-- START OF Recorded information --

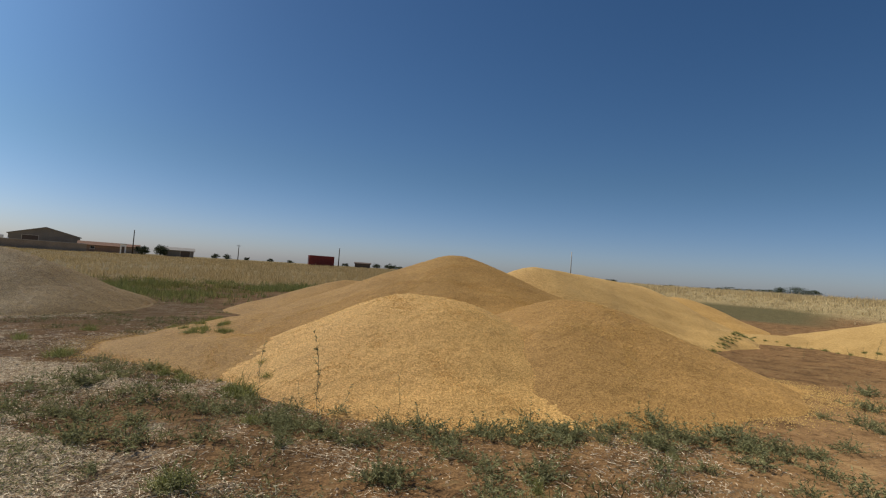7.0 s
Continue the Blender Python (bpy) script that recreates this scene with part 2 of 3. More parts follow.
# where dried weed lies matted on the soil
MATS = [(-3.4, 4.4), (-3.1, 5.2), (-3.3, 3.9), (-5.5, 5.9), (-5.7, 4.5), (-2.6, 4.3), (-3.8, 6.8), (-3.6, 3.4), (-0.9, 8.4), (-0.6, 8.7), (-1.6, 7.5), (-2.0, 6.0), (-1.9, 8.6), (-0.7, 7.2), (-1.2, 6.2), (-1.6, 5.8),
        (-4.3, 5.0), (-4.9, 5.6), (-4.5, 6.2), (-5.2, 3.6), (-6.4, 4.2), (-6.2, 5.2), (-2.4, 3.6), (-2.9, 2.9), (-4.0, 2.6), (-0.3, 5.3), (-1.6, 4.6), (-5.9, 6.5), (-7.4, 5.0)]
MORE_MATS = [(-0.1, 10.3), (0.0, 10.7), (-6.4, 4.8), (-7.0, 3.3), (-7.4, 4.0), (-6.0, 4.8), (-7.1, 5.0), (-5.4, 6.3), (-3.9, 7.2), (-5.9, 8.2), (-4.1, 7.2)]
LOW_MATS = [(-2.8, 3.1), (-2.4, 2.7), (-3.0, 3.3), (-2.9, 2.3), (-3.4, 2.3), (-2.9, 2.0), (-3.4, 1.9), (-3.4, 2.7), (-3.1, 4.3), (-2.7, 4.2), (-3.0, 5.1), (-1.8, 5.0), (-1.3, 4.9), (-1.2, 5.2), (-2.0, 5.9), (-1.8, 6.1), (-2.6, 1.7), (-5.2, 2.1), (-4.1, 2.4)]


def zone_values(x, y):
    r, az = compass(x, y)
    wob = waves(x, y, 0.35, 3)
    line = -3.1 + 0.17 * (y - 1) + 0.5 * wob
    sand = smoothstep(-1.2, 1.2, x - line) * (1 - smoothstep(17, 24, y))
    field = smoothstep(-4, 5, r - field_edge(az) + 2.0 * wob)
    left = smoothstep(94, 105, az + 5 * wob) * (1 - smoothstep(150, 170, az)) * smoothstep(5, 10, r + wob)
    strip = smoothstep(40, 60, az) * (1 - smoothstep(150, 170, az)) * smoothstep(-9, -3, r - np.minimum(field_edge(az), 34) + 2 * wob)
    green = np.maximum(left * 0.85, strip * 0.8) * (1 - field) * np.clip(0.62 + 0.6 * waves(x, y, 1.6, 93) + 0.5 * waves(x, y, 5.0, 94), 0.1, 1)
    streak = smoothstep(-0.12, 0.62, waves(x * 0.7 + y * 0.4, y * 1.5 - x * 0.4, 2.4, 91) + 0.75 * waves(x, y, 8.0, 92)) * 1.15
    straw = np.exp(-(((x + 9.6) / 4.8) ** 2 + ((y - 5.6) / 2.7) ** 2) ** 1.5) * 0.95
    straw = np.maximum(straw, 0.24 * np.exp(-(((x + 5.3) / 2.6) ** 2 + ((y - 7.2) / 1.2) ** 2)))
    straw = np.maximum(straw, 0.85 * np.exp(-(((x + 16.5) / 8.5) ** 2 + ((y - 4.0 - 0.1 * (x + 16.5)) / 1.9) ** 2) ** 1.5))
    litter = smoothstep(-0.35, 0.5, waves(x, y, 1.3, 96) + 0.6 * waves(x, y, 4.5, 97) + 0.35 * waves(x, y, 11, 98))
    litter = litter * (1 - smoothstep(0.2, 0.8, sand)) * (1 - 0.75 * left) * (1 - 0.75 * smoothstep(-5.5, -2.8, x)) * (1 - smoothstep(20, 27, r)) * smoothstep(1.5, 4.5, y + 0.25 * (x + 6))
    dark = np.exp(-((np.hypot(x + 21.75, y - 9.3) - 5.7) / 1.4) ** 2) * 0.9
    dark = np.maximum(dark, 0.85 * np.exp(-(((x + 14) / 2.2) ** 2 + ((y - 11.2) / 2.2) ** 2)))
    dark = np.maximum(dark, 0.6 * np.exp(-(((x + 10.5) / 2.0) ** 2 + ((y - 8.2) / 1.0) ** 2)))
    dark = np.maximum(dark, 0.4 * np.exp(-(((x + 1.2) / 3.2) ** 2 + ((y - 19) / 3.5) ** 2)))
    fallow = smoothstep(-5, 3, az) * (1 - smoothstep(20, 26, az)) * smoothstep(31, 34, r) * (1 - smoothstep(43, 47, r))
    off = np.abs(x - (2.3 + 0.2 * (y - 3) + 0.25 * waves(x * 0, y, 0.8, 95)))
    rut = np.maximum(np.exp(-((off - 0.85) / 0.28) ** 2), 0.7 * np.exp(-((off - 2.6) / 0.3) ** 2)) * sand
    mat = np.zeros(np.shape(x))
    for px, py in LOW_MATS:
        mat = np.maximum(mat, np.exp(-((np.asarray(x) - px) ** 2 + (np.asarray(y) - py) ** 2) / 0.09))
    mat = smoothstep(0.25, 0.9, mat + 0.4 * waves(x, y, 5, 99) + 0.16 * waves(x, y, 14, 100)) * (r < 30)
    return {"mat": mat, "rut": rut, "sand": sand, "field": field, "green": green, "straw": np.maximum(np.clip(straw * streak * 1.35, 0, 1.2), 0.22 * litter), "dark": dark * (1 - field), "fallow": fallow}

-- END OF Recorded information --

[Task objective]
Leave every image out, and retype the material exactly.

[Written reply]
7.0 s
Continue the Blender Python (bpy) script that recreates this scene with part 2 of 3. More parts follow.
# where dried weed lies matted on the soil
MATS = [(-3.4, 4.4), (-3.1, 5.2), (-3.3, 3.9), (-5.5, 5.9), (-5.7, 4.5), (-2.6, 4.3), (-3.8, 6.8), (-3.6, 3.4), (-0.9, 8.4), (-0.6, 8.7), (-1.6, 7.5), (-2.0, 6.0), (-1.9, 8.6), (-0.7, 7.2), (-1.2, 6.2), (-1.6, 5.8),
        (-4.3, 5.0), (-4.9, 5.6), (-4.5, 6.2), (-5.2, 3.6), (-6.4, 4.2), (-6.2, 5.2), (-2.4, 3.6), (-2.9, 2.9), (-4.0, 2.6), (-0.3, 5.3), (-1.6, 4.6), (-5.9, 6.5), (-7.4, 5.0)]
MORE_MATS = [(-0.1, 10.3), (0.0, 10.7), (-6.4, 4.8), (-7.0, 3.3), (-7.4, 4.0), (-6.0, 4.8), (-7.1, 5.0), (-5.4, 6.3), (-3.9, 7.2), (-5.9, 8.2), (-4.1, 7.2)]
LOW_MATS = [(-2.8, 3.1), (-2.4, 2.7), (-3.0, 3.3), (-2.9, 2.3), (-3.4, 2.3), (-2.9, 2.0), (-3.4, 1.9), (-3.4, 2.7), (-3.1, 4.3), (-2.7, 4.2), (-3.0, 5.1), (-1.8, 5.0), (-1.3, 4.9), (-1.2, 5.2), (-2.0, 5.9), (-1.8, 6.1), (-2.6, 1.7), (-5.2, 2.1), (-4.1, 2.4)]


def zone_values(x, y):
    r, az = compass(x, y)
    wob = waves(x, y, 0.35, 3)
    line = -3.1 + 0.17 * (y - 1) + 0.5 * wob
    sand = smoothstep(-1.2, 1.2, x - line) * (1 - smoothstep(17, 24, y))
    field = smoothstep(-4, 5, r - field_edge(az) + 2.0 * wob)
    left = smoothstep(94, 105, az + 5 * wob) * (1 - smoothstep(150, 170, az)) * smoothstep(5, 10, r + wob)
    strip = smoothstep(40, 60, az) * (1 - smoothstep(150, 170, az)) * smoothstep(-9, -3, r - np.minimum(field_edge(az), 34) + 2 * wob)
    green = np.maximum(left * 0.85, strip * 0.8) * (1 - field) * np.clip(0.62 + 0.6 * waves(x, y, 1.6, 93) + 0.5 * waves(x, y, 5.0, 94), 0.1, 1)
    streak = smoothstep(-0.12, 0.62, waves(x * 0.7 + y * 0.4, y * 1.5 - x * 0.4, 2.4, 91) + 0.75 * waves(x, y, 8.0, 92)) * 1.15
    straw = np.exp(-(((x + 9.6) / 4.8) ** 2 + ((y - 5.6) / 2.7) ** 2) ** 1.5) * 0.95
    straw = np.maximum(straw, 0.24 * np.exp(-(((x + 5.3) / 2.6) ** 2 + ((y - 7.2) / 1.2) ** 2)))
    straw = np.maximum(straw, 0.85 * np.exp(-(((x + 16.5) / 8.5) ** 2 + ((y - 4.0 - 0.1 * (x + 16.5)) / 1.9) ** 2) ** 1.5))
    litter = smoothstep(-0.35, 0.5, waves(x, y, 1.3, 96) + 0.6 * waves(x, y, 4.5, 97) + 0.35 * waves(x, y, 11, 98))
    litter = litter * (1 - smoothstep(0.2, 0.8, sand)) * (1 - 0.75 * left) * (1 - 0.75 * smoothstep(-5.5, -2.8, x)) * (1 - smoothstep(20, 27, r)) * smoothstep(1.5, 4.5, y + 0.25 * (x + 6))
    dark = np.exp(-((np.hypot(x + 21.75, y - 9.3) - 5.7) / 1.4) ** 2) * 0.9
    dark = np.maximum(dark, 0.85 * np.exp(-(((x + 14) / 2.2) ** 2 + ((y - 11.2) / 2.2) ** 2)))
    dark = np.maximum(dark, 0.6 * np.exp(-(((x + 10.5) / 2.0) ** 2 + ((y - 8.2) / 1.0) ** 2)))
    dark = np.maximum(dark, 0.4 * np.exp(-(((x + 1.2) / 3.2) ** 2 + ((y - 19) / 3.5) ** 2)))
    fallow = smoothstep(-5, 3, az) * (1 - smoothstep(20, 26, az)) * smoothstep(31, 34, r) * (1 - smoothstep(43, 47, r))
    off = np.abs(x - (2.3 + 0.2 * (y - 3) + 0.25 * waves(x * 0, y, 0.8, 95)))
    rut = np.maximum(np.exp(-((off - 0.85) / 0.28) ** 2), 0.7 * np.exp(-((off - 2.6) / 0.3) ** 2)) * sand
    mat = np.zeros(np.shape(x))
    for px, py in LOW_MATS:
        mat = np.maximum(mat, np.exp(-((np.asarray(x) - px) ** 2 + (np.asarray(y) - py) ** 2) / 0.09))
    mat = smoothstep(0.25, 0.9, mat + 0.4 * waves(x, y, 5, 99) + 0.16 * waves(x, y, 14, 100)) * (r < 30)
    return {"mat": mat, "rut": rut, "sand": sand, "field": field, "green": green, "straw": np.maximum(np.clip(straw * streak * 1.35, 0, 1.2), 0.22 * litter), "dark": dark * (1 - field), "fallow": fallow}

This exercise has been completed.